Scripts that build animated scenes
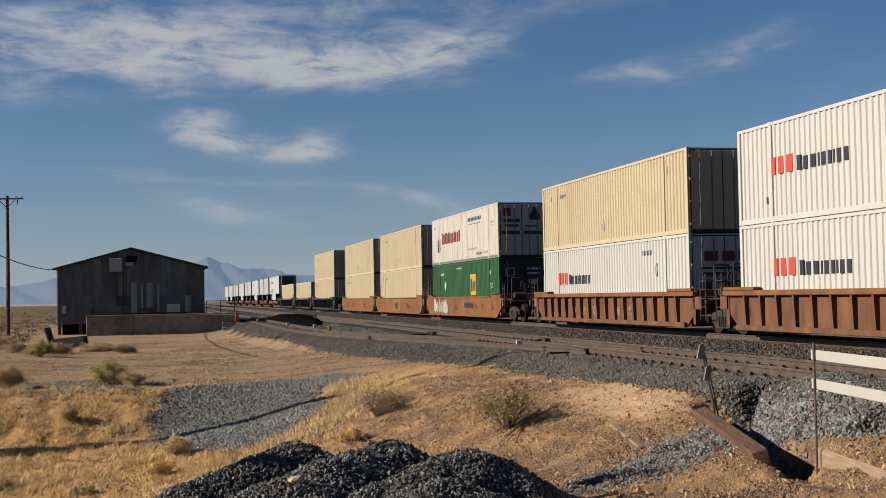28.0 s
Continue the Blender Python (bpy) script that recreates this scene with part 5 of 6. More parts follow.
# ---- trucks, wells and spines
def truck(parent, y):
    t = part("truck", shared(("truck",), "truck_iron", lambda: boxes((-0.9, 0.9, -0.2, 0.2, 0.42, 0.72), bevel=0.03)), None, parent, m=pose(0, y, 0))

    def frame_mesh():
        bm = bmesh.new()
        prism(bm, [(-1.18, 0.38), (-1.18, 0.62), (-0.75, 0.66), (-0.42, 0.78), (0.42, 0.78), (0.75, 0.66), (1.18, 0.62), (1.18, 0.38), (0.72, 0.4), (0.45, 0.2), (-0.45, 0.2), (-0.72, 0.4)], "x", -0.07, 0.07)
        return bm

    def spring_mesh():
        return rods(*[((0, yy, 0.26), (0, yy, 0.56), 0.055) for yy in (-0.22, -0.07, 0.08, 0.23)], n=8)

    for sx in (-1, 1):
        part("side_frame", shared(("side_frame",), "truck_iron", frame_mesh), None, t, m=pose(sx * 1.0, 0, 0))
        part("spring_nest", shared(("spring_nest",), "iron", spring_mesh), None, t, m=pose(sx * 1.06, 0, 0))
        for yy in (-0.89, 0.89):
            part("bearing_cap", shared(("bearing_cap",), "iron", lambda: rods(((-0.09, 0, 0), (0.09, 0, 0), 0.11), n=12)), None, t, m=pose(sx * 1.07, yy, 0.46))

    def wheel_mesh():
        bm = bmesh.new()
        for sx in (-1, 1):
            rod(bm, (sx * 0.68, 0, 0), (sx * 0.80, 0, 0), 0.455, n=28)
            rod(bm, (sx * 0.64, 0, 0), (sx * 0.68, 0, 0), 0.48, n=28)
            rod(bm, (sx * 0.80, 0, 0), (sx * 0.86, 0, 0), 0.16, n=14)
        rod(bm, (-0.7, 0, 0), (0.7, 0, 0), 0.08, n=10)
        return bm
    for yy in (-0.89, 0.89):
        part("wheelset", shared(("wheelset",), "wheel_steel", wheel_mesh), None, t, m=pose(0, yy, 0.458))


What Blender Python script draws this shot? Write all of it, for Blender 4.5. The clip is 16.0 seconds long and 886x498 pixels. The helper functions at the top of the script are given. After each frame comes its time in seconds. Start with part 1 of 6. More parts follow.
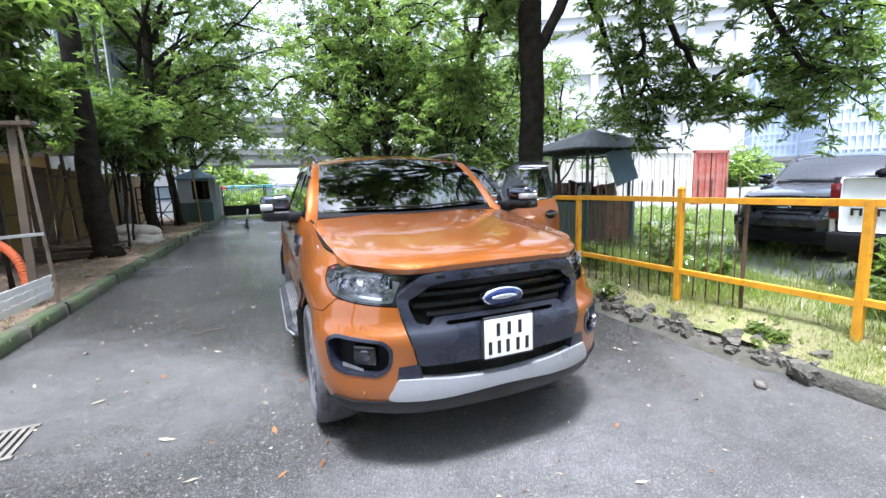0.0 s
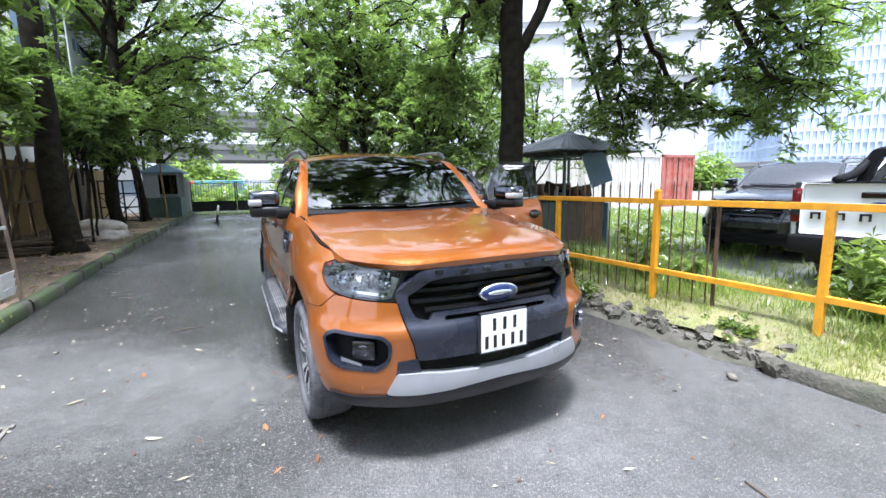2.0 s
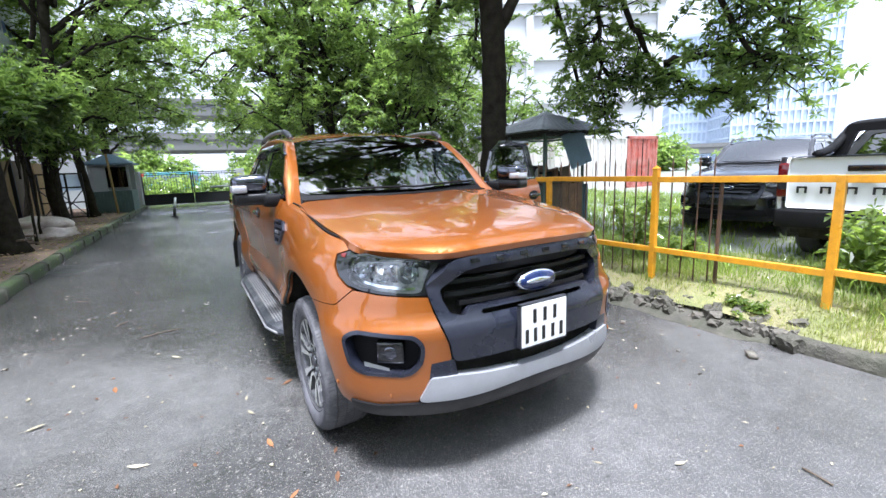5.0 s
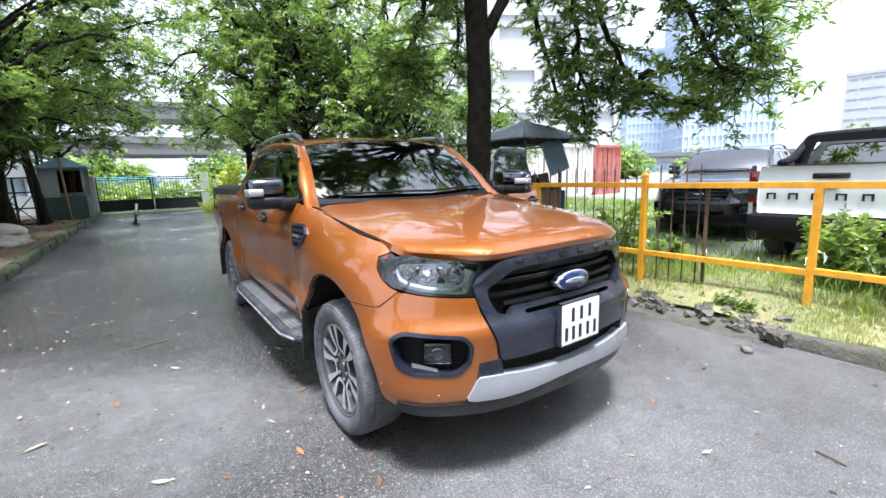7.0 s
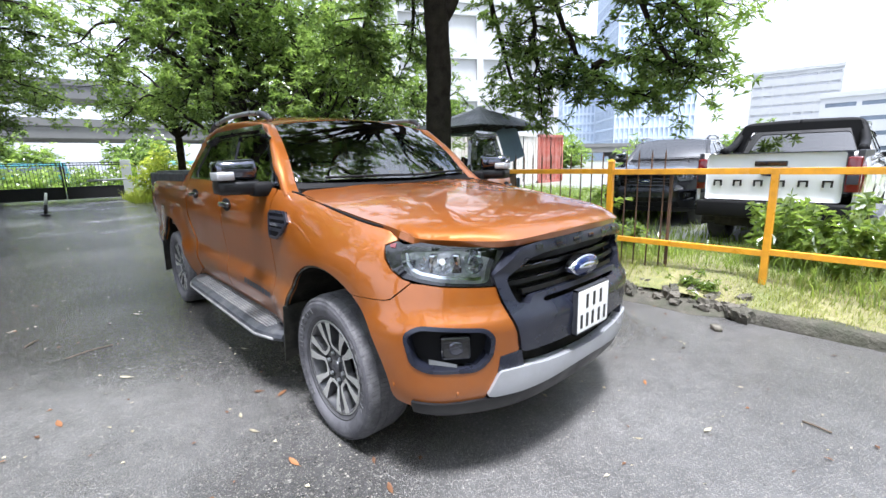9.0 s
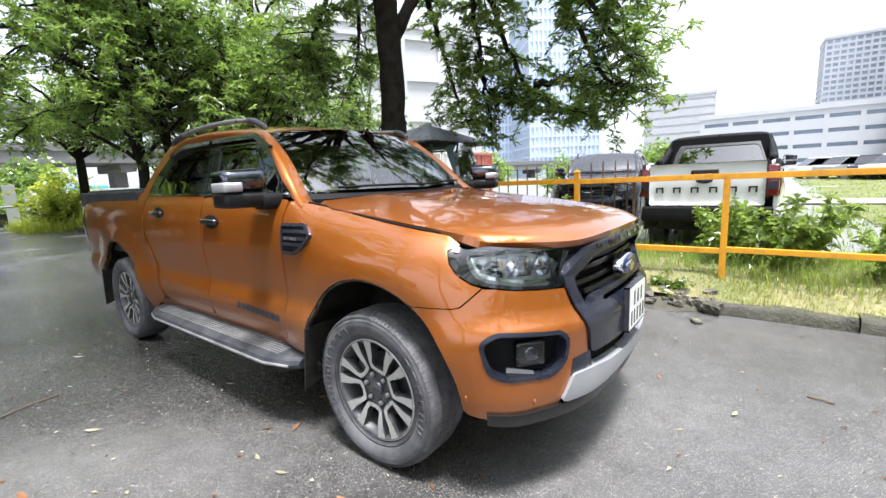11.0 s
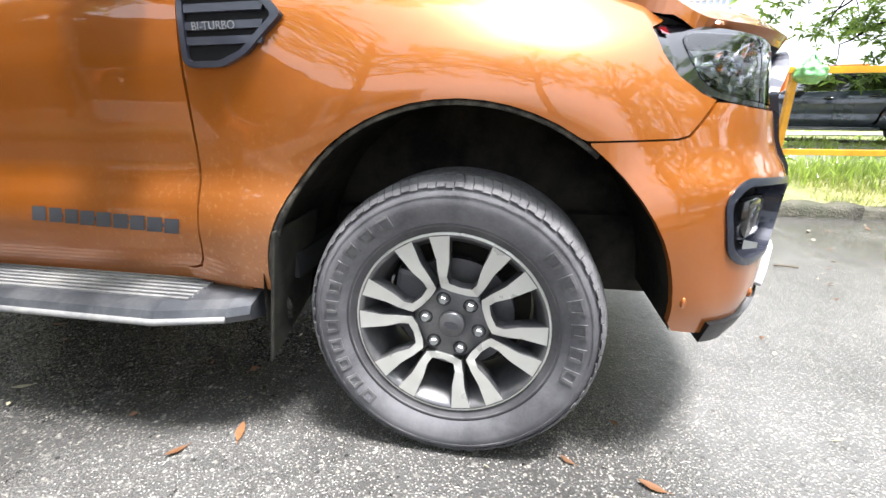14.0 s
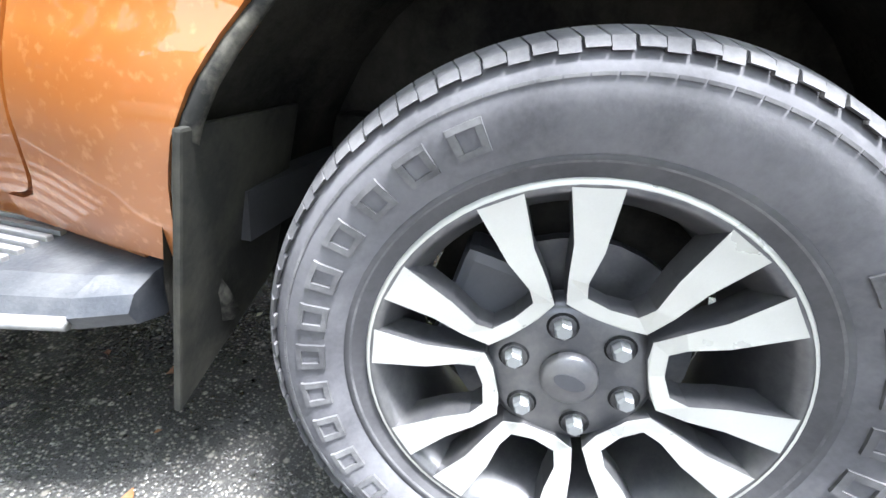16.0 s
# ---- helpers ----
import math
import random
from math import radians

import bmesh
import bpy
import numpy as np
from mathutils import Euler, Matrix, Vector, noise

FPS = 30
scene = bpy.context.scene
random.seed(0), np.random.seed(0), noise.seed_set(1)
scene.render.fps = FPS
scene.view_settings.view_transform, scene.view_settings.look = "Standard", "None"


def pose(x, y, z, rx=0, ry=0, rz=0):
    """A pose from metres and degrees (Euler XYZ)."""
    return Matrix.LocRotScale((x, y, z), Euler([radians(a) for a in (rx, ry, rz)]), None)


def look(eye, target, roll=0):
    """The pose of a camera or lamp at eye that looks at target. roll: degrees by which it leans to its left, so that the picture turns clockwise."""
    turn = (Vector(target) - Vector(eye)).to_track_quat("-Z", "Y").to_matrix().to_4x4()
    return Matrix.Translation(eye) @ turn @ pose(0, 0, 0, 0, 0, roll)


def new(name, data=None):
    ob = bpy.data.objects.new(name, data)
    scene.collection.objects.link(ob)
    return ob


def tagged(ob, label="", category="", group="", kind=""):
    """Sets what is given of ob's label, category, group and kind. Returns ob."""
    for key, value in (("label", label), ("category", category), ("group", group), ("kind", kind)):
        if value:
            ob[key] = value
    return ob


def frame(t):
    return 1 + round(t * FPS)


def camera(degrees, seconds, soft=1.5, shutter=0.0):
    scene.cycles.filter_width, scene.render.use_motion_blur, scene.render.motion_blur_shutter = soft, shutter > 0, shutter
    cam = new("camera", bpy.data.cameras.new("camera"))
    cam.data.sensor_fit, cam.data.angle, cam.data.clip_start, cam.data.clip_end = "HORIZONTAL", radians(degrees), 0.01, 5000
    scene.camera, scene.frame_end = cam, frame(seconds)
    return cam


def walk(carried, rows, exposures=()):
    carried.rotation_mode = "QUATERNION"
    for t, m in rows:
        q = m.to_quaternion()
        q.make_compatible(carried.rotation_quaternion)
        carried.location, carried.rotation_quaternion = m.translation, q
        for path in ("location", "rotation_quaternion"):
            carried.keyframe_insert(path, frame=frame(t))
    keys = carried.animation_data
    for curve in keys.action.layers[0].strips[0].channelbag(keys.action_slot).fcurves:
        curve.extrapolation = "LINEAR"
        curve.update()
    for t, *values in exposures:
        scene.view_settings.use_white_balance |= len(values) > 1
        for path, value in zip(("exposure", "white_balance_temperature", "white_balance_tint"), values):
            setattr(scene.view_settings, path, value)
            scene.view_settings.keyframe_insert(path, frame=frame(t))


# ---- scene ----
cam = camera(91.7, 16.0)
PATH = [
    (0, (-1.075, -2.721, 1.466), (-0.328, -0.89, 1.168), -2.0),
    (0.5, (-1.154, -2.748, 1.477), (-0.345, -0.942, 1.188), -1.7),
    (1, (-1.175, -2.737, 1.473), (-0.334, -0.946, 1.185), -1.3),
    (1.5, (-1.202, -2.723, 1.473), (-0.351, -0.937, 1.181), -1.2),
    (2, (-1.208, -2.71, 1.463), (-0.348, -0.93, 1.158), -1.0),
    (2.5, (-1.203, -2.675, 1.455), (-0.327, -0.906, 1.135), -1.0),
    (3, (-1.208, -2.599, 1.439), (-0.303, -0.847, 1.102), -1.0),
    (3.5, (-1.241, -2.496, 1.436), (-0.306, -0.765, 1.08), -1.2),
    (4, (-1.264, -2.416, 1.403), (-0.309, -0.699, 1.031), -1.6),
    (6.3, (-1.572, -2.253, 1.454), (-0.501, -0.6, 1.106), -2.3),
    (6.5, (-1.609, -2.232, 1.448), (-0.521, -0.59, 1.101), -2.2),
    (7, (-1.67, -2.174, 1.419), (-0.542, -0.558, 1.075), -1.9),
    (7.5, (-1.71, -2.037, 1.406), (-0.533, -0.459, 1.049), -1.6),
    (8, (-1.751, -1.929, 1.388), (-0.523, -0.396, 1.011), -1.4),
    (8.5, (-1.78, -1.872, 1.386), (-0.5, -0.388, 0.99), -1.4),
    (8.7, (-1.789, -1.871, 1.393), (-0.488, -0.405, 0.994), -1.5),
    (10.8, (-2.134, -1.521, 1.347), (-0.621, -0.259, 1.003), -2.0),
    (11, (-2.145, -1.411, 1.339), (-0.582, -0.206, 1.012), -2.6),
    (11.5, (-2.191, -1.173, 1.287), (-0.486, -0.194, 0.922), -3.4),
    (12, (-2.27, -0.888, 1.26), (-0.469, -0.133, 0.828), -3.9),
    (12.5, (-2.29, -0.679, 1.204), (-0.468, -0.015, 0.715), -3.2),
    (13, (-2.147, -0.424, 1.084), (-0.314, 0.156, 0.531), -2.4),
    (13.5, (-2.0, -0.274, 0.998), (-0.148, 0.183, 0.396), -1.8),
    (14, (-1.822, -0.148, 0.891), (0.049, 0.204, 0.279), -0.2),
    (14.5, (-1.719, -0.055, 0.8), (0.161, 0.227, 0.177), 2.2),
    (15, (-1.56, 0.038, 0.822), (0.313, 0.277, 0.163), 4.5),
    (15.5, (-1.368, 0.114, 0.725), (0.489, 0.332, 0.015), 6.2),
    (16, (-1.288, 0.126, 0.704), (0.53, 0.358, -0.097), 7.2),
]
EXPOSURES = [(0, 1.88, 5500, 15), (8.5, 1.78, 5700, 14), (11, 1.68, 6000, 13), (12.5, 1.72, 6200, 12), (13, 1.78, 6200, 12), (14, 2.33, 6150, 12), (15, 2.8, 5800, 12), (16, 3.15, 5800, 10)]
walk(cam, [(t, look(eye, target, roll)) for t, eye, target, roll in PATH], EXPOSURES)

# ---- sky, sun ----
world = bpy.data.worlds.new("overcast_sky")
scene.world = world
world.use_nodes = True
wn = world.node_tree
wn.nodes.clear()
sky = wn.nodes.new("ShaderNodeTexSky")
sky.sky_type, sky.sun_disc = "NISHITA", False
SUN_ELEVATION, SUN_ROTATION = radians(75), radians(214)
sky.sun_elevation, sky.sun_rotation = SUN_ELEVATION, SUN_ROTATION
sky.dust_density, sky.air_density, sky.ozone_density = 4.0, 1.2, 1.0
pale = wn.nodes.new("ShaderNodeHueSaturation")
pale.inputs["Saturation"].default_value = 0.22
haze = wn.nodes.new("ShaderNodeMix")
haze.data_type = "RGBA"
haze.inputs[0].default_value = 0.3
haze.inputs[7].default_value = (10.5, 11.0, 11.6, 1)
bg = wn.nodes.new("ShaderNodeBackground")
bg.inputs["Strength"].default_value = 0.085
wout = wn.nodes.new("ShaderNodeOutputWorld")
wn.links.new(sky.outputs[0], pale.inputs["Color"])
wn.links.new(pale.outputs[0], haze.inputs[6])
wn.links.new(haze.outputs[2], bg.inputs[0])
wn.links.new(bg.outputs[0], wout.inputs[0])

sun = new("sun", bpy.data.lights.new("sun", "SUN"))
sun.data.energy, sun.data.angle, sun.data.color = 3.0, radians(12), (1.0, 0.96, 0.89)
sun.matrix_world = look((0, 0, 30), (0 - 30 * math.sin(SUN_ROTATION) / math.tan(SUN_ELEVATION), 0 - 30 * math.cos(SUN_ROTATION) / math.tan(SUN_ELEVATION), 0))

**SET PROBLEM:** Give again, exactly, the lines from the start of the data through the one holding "1.07, yy, 0.46))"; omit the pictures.

**OUTPUT:**
28.0 s
Continue the Blender Python (bpy) script that recreates this scene with part 5 of 6. More parts follow.
# ---- trucks, wells and spines
def truck(parent, y):
    t = part("truck", shared(("truck",), "truck_iron", lambda: boxes((-0.9, 0.9, -0.2, 0.2, 0.42, 0.72), bevel=0.03)), None, parent, m=pose(0, y, 0))

    def frame_mesh():
        bm = bmesh.new()
        prism(bm, [(-1.18, 0.38), (-1.18, 0.62), (-0.75, 0.66), (-0.42, 0.78), (0.42, 0.78), (0.75, 0.66), (1.18, 0.62), (1.18, 0.38), (0.72, 0.4), (0.45, 0.2), (-0.45, 0.2), (-0.72, 0.4)], "x", -0.07, 0.07)
        return bm

    def spring_mesh():
        return rods(*[((0, yy, 0.26), (0, yy, 0.56), 0.055) for yy in (-0.22, -0.07, 0.08, 0.23)], n=8)

    for sx in (-1, 1):
        part("side_frame", shared(("side_frame",), "truck_iron", frame_mesh), None, t, m=pose(sx * 1.0, 0, 0))
        part("spring_nest", shared(("spring_nest",), "iron", spring_mesh), None, t, m=pose(sx * 1.06, 0, 0))
        for yy in (-0.89, 0.89):
            part("bearing_cap", shared(("bearing_cap",), "iron", lambda: rods(((-0.09, 0, 0), (0.09, 0, 0), 0.11), n=12)), None, t, m=pose(sx * 1.07, yy, 0.46))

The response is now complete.